Old Riga is the beginning of Riga – with the first local inhabitant log buildings in the 11th century and the first German newcomer stone buildings in the 13th century. Over time, with much of the old disappearing and the new replacing it, it has become a part of the modern city where evidence of various centuries alternates in the streets.
Due to its convenient geographical location Riga has experienced many powers: starting with the arrival of German crusaders in the 13th century with fire and swords, in the 16th century as a Polish city, and in the 17th century belonging to the then mighty Swedish Kingdom. Later, in the 18th century, Riga was invaded by the Rusian army and included in the Russian Empire. The city was constantly growing. In the 1920s and 1930s Riga became the capital of independent Latvia. 1940 was the beginning of a period of two occupations: implemented by Germany and the Soviet Union. Only in 1991 did Riga throw off its chains together with all of Latvia and once again became the capital of a free and independent country.
It is difficult to say when Riga was founded. It is first mentioned in the Levonian Chronicle in connections with 1198 when the Liv Imauts stabbed Bishop Berthold near Riga. The Chronicle also mentions 1201 when Bishop Albert started building the city of Riga on the territory assigned by the Livs. In 1223 the Riga Town Council started functioning and Riga gained the rights of a city.
The Riga Town Hall of the time was located in the heart of Old Riga – Town Square – a part of the present territory of Riflemen Square. The Town Square was not extensive. Originally in the 13th – 16th centuries this was a marketplace which was later moved closer to the port of the Daugava shore. For centuries festivals were celebrated on the Town Square, games were organised, carnival parades took place and mysteries were enacted. The large city scales were also located in the Town Square – to weigh imported goods. But mainly – this was the place of the most important events in the city’s social and political life.

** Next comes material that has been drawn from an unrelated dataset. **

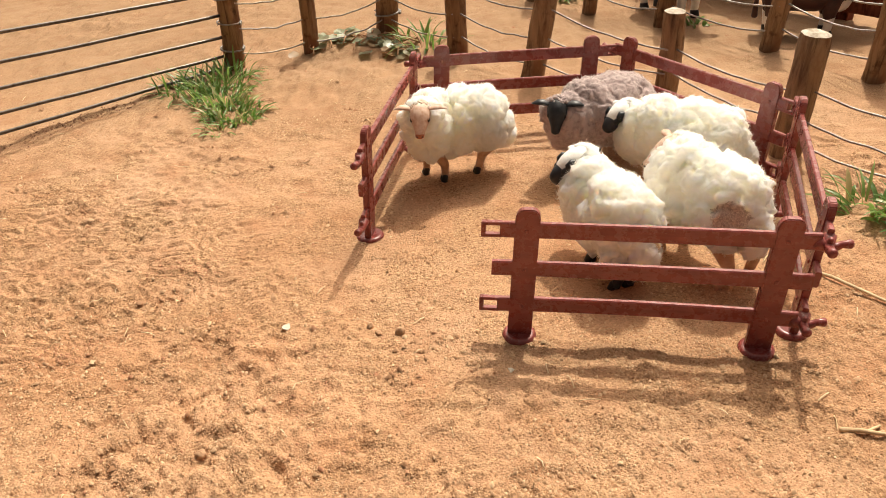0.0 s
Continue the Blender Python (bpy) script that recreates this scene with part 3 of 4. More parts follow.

On the opposite side of the square was one of the most ornate, richest and most beautiful buildings in Riga – Melngalvju nams – the Blackheads House. Its former name – the New house. This building which was first mentioned in written records in 1334, was built for the needs of the city guilds of traders and craftsmen. Over time, the Blackheads House changed considerably, becomming even more ornate. The most important changes took place in 1590 – 1625: the stepped pediment was complemented with rich stone and metal decorations – volutes, sculptures, obelisks, decorative bushes and a weathervane. A unique astronomical clock was built into the facade of the Blackheads House. Other, less significant changes were made in the 18th and 19th centuries. The Blackheads House suffered considerably in the bombings of June 29. 1942 and was completely pulled down in 1948. Today in its place a new construction has risen – the renewed Blackheads House.